Die Krankenpflegerin dabei zu begleiten, ist zu Beginn faszinierend wie einnehmend und entwickelt in Anbetracht der schier unlösbaren und nur mehr werdenden Aufgaben ein Gefühl der Überforderung, dass Heldin einen beinahe erdrückt. Lässt sich das Publikum darauf ein, erwartet es ein Drama, dessen Beklemmung sich anfühlt wie ein Horrorfilm aus dem Alltag einer als systemrelevant gepriesenen Berufsgruppe, die für ihre Arbeit dennoch nicht genügend wertgeschätzt oder anerkannt wird. Allein, dass sich Floria für die langen Wartezeiten entschuldigen muss, obwohl sie allein mit einer Kollegin und der Unterstützung der Auszubildenden eine ganze Station versorgt, lässt einen fassungslos den Kopf schütteln. Den Alltag aus ihrer Sicht zu erleben, ist Augen öffnend und macht sprachlos. Die fantastische Umsetzung, erstklassig und mitreißend in Szene gesetzt, angetrieben von einem unterschwelligen Soundtrack, der die sich abzeichnende Tragödie lange erahnen lässt, sorgt dafür, dass einen dieser Blick in den Alltag einer alles andere als alltäglichen Berufung noch lange beschäftigt, wenn der Abspann bereits vorüber ist.
Fazit:
Kaum angekommen, ist Floria bereits mitten im Geschehen auf jener Station und versucht, den Patientinnen und Patienten mit ihren unterschiedlichen Sorgen, Bedürfnissen und Wünschen ebenso gerecht zu werden, die den Angehörigen. Stets höflich und zugänglich.

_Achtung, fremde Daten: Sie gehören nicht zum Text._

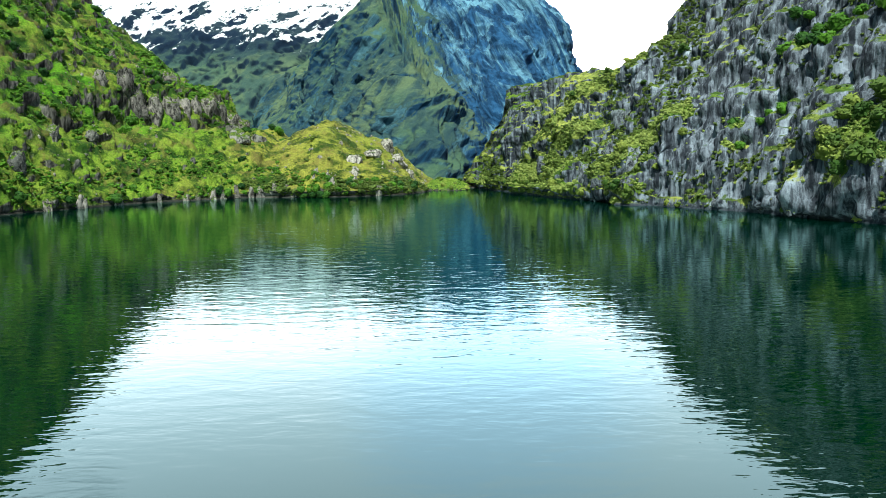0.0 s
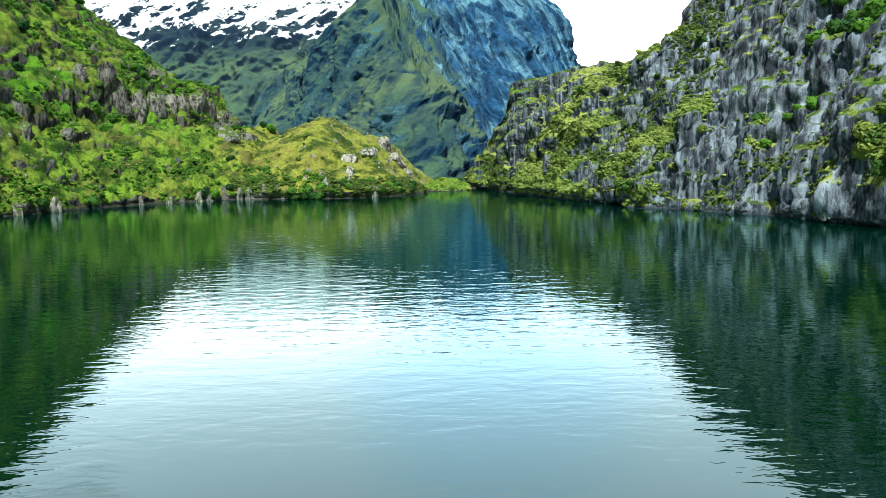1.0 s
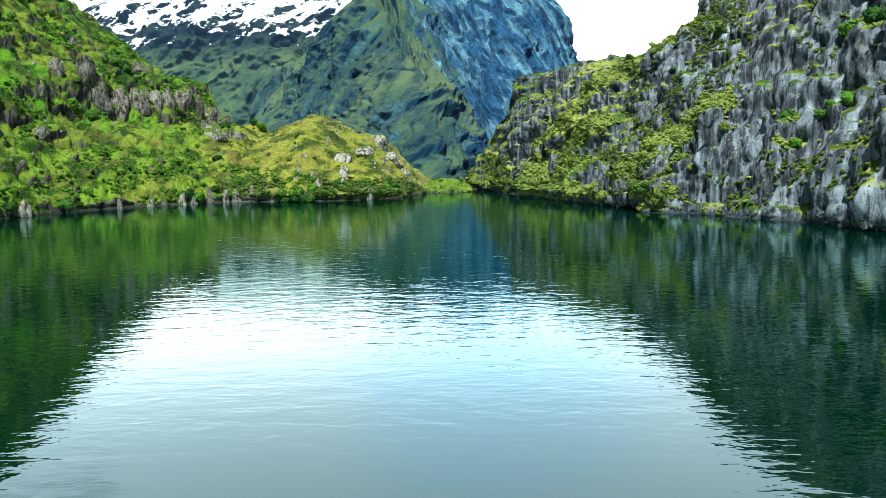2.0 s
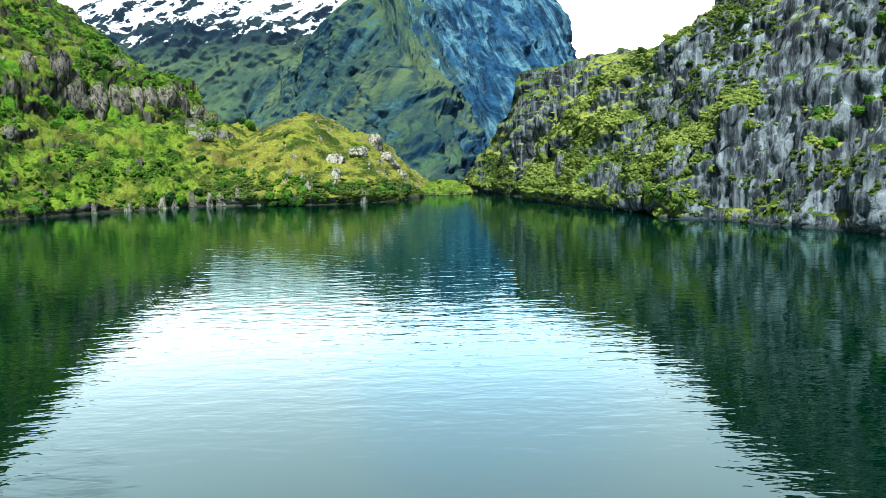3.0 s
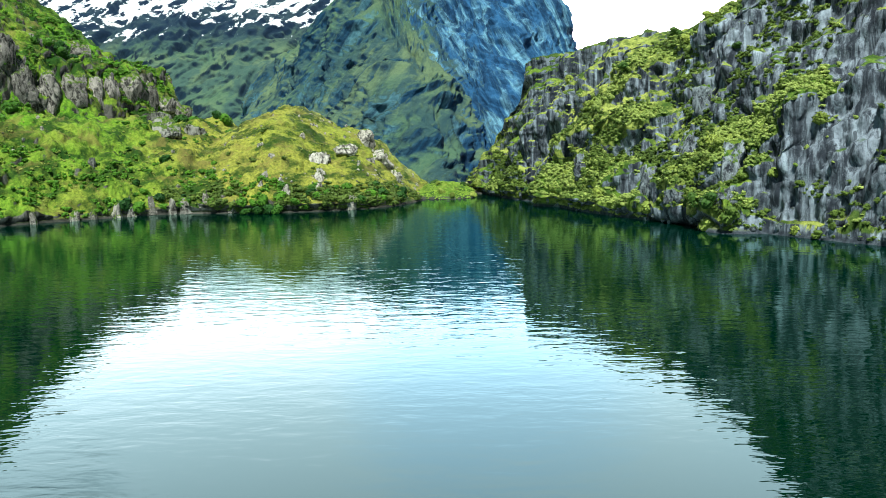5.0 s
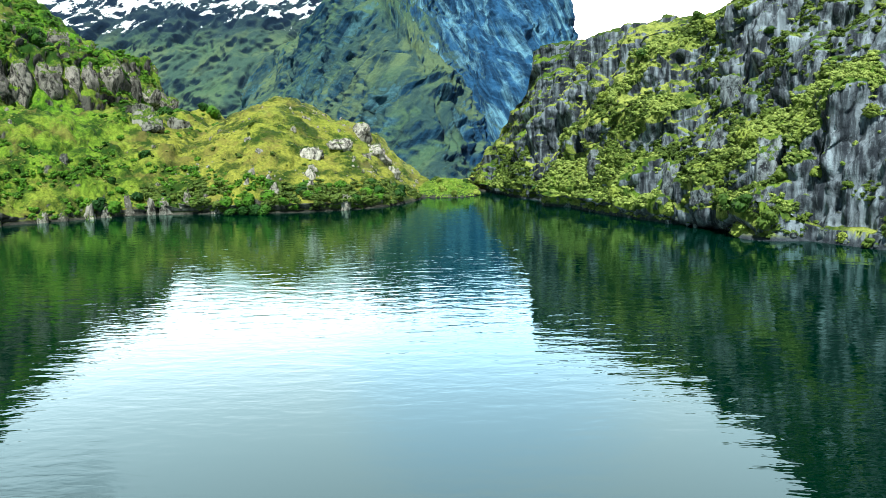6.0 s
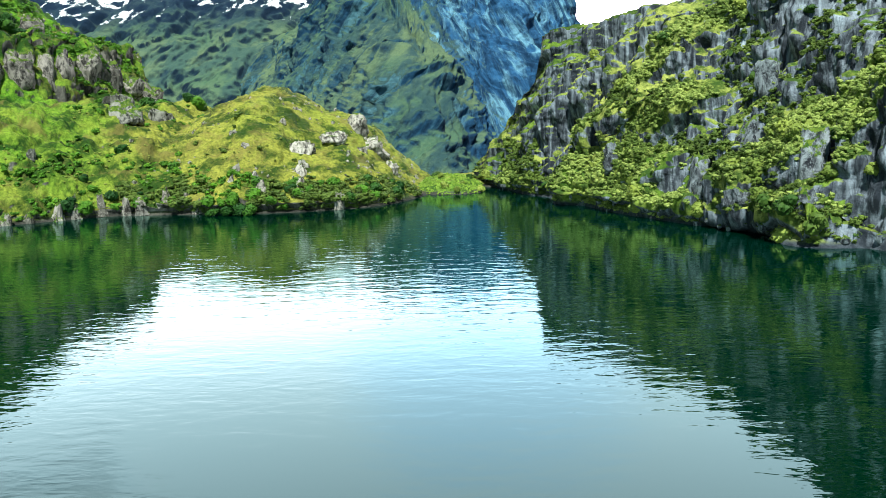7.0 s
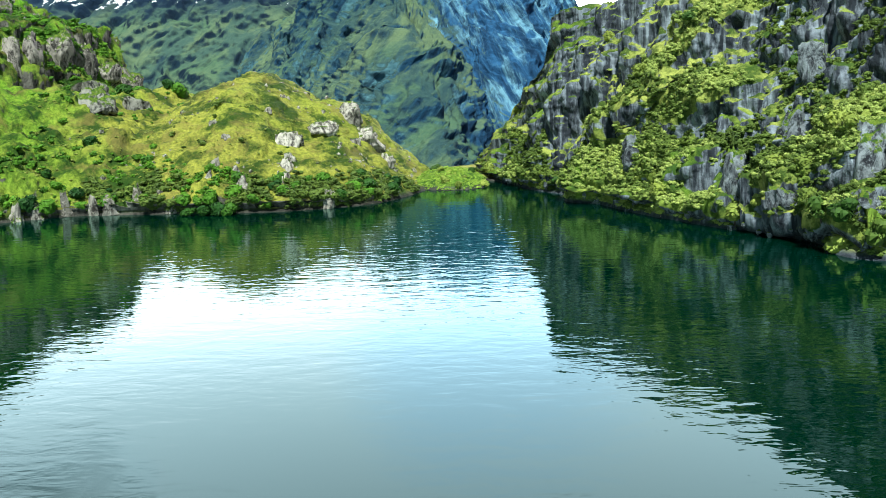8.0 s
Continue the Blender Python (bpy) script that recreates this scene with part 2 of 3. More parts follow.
def water_material():
    m = bpy.data.materials.new("lake_water")
    m.use_nodes = True
    n = Nodes(m.node_tree)
    pos = n.add("ShaderNodeNewGeometry").outputs["Position"]
    wide = n.noise(n.scaled(pos, (0.5, 1.0, 1.0)), 0.80, 3, 0.5, 0.4)
    small = n.noise(n.scaled(pos, (0.5, 1.0, 1.0)), 2.1, 2, 0.5, 0.2)
    calm = n.ramp(n.noise(pos, 0.02, 2, 0.5), 0.3, 0.7, 0.55, 1.0)
    h = n.math("MULTIPLY", n.math("ADD", wide, n.math("MULTIPLY", small, 0.3)), calm)
    bp = n.add("ShaderNodeBump", {"Height": h, "Strength": 1.0, "Distance": 0.034})
    body = n.add("ShaderNodeBsdfDiffuse", {"Color": (0.0001, 0.0100, 0.0048, 1)})
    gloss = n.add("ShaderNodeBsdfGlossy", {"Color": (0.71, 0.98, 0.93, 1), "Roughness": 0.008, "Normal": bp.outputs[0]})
    fresnel = n.add("ShaderNodeFresnel", {"IOR": 1.33})
    both = n.add("ShaderNodeMixShader", {0: fresnel.outputs[0], 1: body.outputs[0], 2: gloss.outputs[0]})
    n.add("ShaderNodeOutputMaterial", {0: both.outputs[0]})
    return m


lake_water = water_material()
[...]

Doch in Anbetracht der Unterbesetzung fällt es schwer, diesem Anspruch gerecht zu werden und so kann man förmlich sehen, wie sich eine Tragödie anbahnt, bei der eins zum anderen führt. Man möchte der Krankenpflegerin zurufen, sie auf diesen einen kleinen Moment aufmerksam machen, der so vieles entscheidet, und ihr helfen. Ihren Tag durch die Augen der engagierten Pflegekraft zu erleben, geht merklich an die Substanz und ist von der gesamten Besetzung stark gespielt. Leonie Benesch ist dabei so ergreifend, dass man sich dem nicht entziehen kann und jeder Blick von ihr, jede Gesichtsregung verrät mehr, als ein ganzer Monolog. Geradezu erschreckend authentisch, vermittelt Heldin eindringlich, welche Verantwortung auf ihr lastet und sieht man am Ende, wie viele Leben sie an diesem Tag berührt hat, ist das ungemein bewegend. Man kann nur hoffen, dass dies Pflegekräfte auch in Wirklichkeit aus einem solchen Tag mitnehmen und daraus Kraft schöpfen können, anstatt von den Rückschlägen verfolgt zu werden. Doch die letzte Einstellung suggeriert bedauerlicherweise etwas anderes. Dies ist ein großartiger, wichtiger Film, der einen lange nicht loslässt.